Copy out the data below as written; omit any images.

Scene script records
--------------------
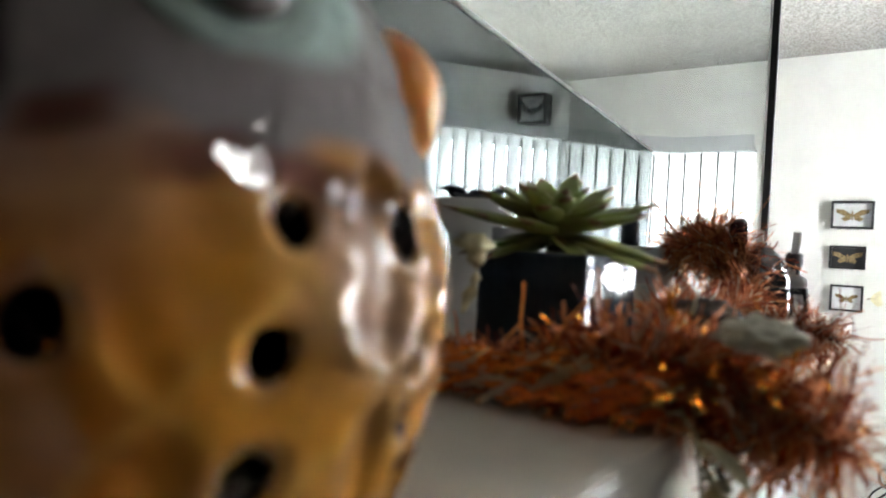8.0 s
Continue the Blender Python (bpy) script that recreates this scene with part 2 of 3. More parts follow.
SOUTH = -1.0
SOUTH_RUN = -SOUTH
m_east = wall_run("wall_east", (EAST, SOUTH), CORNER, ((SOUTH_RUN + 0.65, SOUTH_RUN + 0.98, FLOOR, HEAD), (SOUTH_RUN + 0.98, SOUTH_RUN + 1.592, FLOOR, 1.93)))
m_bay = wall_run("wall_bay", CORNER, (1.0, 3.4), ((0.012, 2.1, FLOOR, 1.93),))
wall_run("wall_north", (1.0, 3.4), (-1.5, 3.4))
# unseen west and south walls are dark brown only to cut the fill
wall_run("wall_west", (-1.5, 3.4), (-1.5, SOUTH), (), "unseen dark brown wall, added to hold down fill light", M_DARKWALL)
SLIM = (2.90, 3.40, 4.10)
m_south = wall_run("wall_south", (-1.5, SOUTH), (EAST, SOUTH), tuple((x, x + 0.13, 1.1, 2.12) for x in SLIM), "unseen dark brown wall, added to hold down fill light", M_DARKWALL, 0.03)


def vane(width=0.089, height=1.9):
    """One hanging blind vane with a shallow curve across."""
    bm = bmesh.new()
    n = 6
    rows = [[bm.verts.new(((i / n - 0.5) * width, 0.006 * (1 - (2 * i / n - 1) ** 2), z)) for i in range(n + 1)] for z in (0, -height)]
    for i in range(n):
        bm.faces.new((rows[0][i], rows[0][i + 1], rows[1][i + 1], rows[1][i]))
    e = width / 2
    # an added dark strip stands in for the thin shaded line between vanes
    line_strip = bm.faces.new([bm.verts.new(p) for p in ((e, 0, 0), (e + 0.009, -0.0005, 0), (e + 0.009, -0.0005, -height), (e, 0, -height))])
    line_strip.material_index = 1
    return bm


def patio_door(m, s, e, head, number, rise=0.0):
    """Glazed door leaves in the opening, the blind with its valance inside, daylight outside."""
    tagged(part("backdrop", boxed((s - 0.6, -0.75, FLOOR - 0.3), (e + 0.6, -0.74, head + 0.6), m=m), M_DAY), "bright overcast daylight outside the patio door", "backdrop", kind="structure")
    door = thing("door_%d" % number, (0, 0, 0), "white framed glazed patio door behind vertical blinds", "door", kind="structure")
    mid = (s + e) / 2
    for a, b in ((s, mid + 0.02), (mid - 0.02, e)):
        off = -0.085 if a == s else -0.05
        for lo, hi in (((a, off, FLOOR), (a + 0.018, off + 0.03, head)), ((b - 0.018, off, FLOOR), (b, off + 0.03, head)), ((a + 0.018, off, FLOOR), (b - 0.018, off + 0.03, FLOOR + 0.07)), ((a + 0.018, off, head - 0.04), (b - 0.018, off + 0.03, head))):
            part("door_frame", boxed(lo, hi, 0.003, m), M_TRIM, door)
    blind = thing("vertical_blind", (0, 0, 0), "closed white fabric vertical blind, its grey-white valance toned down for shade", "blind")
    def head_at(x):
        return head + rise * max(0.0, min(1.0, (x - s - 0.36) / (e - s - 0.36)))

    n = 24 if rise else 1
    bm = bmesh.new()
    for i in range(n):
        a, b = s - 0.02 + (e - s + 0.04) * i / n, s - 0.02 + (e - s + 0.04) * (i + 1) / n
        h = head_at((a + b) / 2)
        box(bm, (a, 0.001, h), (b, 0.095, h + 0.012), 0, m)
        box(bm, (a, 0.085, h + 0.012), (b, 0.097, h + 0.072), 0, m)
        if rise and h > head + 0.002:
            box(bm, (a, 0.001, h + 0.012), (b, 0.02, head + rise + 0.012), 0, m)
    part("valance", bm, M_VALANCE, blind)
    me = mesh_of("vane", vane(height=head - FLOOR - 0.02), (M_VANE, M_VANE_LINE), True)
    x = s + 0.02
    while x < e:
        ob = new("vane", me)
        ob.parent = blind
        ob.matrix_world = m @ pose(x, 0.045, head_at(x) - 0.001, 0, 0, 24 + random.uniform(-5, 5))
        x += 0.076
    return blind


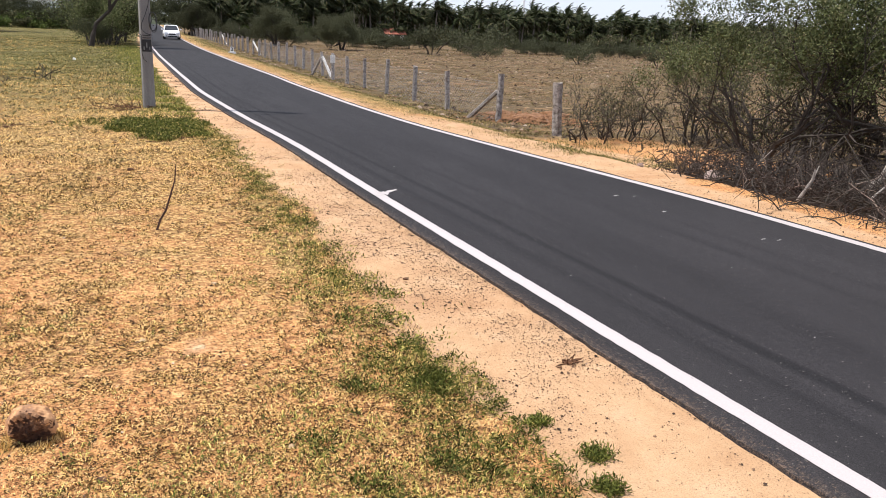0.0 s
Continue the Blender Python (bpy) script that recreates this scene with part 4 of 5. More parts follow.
--------------------
## Output of the task
8.0 s
Continue the Blender Python (bpy) script that recreates this scene with part 2 of 3. More parts follow.
SOUTH = -1.0
SOUTH_RUN = -SOUTH
m_east = wall_run("wall_east", (EAST, SOUTH), CORNER, ((SOUTH_RUN + 0.65, SOUTH_RUN + 0.98, FLOOR, HEAD), (SOUTH_RUN + 0.98, SOUTH_RUN + 1.592, FLOOR, 1.93)))
m_bay = wall_run("wall_bay", CORNER, (1.0, 3.4), ((0.012, 2.1, FLOOR, 1.93),))
wall_run("wall_north", (1.0, 3.4), (-1.5, 3.4))
# unseen west and south walls are dark brown only to cut the fill
wall_run("wall_west", (-1.5, 3.4), (-1.5, SOUTH), (), "unseen dark brown wall, added to hold down fill light", M_DARKWALL)
SLIM = (2.90, 3.40, 4.10)
m_south = wall_run("wall_south", (-1.5, SOUTH), (EAST, SOUTH), tuple((x, x + 0.13, 1.1, 2.12) for x in SLIM), "unseen dark brown wall, added to hold down fill light", M_DARKWALL, 0.03)


def vane(width=0.089, height=1.9):
    """One hanging blind vane with a shallow curve across."""
    bm = bmesh.new()
    n = 6
    rows = [[bm.verts.new(((i / n - 0.5) * width, 0.006 * (1 - (2 * i / n - 1) ** 2), z)) for i in range(n + 1)] for z in (0, -height)]
    for i in range(n):
        bm.faces.new((rows[0][i], rows[0][i + 1], rows[1][i + 1], rows[1][i]))
    e = width / 2
    # an added dark strip stands in for the thin shaded line between vanes
    line_strip = bm.faces.new([bm.verts.new(p) for p in ((e, 0, 0), (e + 0.009, -0.0005, 0), (e + 0.009, -0.0005, -height), (e, 0, -height))])
    line_strip.material_index = 1
    return bm


def patio_door(m, s, e, head, number, rise=0.0):
    """Glazed door leaves in the opening, the blind with its valance inside, daylight outside."""
    tagged(part("backdrop", boxed((s - 0.6, -0.75, FLOOR - 0.3), (e + 0.6, -0.74, head + 0.6), m=m), M_DAY), "bright overcast daylight outside the patio door", "backdrop", kind="structure")
    door = thing("door_%d" % number, (0, 0, 0), "white framed glazed patio door behind vertical blinds", "door", kind="structure")
    mid = (s + e) / 2
    for a, b in ((s, mid + 0.02), (mid - 0.02, e)):
        off = -0.085 if a == s else -0.05
        for lo, hi in (((a, off, FLOOR), (a + 0.018, off + 0.03, head)), ((b - 0.018, off, FLOOR), (b, off + 0.03, head)), ((a + 0.018, off, FLOOR), (b - 0.018, off + 0.03, FLOOR + 0.07)), ((a + 0.018, off, head - 0.04), (b - 0.018, off + 0.03, head))):
            part("door_frame", boxed(lo, hi, 0.003, m), M_TRIM, door)
    blind = thing("vertical_blind", (0, 0, 0), "closed white fabric vertical blind, its grey-white valance toned down for shade", "blind")
    def head_at(x):
        return head + rise * max(0.0, min(1.0, (x - s - 0.36) / (e - s - 0.36)))

    n = 24 if rise else 1
    bm = bmesh.new()
    for i in range(n):
        a, b = s - 0.02 + (e - s + 0.04) * i / n, s - 0.02 + (e - s + 0.04) * (i + 1) / n
        h = head_at((a + b) / 2)
        box(bm, (a, 0.001, h), (b, 0.095, h + 0.012), 0, m)
        box(bm, (a, 0.085, h + 0.012), (b, 0.097, h + 0.072), 0, m)
        if rise and h > head + 0.002:
            box(bm, (a, 0.001, h + 0.012), (b, 0.02, head + rise + 0.012), 0, m)
    part("valance", bm, M_VALANCE, blind)
    me = mesh_of("vane", vane(height=head - FLOOR - 0.02), (M_VANE, M_VANE_LINE), True)
    x = s + 0.02
    while x < e:
        ob = new("vane", me)
        ob.parent = blind
        ob.matrix_world = m @ pose(x, 0.045, head_at(x) - 0.001, 0, 0, 24 + random.uniform(-5, 5))
        x += 0.076
    return blind


0.0 s
Continue the Blender Python (bpy) script that recreates this scene with part 4 of 5. More parts follow.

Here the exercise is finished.